BOSCH, Hieronymus
(b. ca. 1450, 's-Hertogenbosch, d. 1516, 's-Hertogenbosch)

Triptych of Haywain (right wing)

1500-02
Oil on panel, 135 x 45 cm
Museo del Prado, Madrid

The right wing of the triptych represents the Hell.

In composition, the Hellscape of the right wing of the Haywain stands between the discursive panorama of the Vienna Last Judgment and the monumental simplicity of the Hell panel at Venice. Reminiscent of the latter work, too, are the tall blasted ruin silhouetted against the flaming background and the damned souls struggling helplessly in the lake below, although the foreground is dominated by a new motif, a circular tower whose process of construction is shown in circumstantial detail. One demon climbs a ladder with fresh mortar for the devil masons on the scaffolding above, while a black-skinned companion raises a floor beam with a hoist.

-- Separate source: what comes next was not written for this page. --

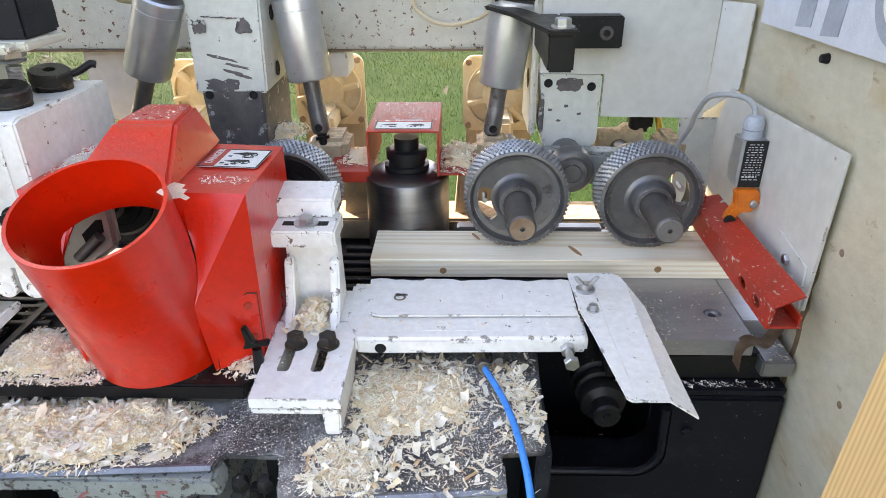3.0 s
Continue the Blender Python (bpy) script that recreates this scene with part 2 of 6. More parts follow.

The significance of this feverish activity is not clear. Towers abound in medieval descriptions of Hell, but the devils are usually too busy ministering to their victims to engage in such architectural enterprises. However, St Gregory reports a vision of Heaven in which houses were constructed of golden bricks, each brick representing an "almsdeed" or charitable act by someone on earth, and were intended to receive the souls of the good. Perhaps Bosch has represented the hellish counterpart of these heavenly mansions, in which avarice, and not almsdeed, supplies the stones. On the other hand, Bosch's tower may be a parody of the infamous Tower of Babel with which men sought to storm the gates of Heaven itself. In this case it would symbolize Pride, the sin which caused the fall of the Rebel Angels and which is exemplified by the worldly prince and prelate and their retinue behind the haywain.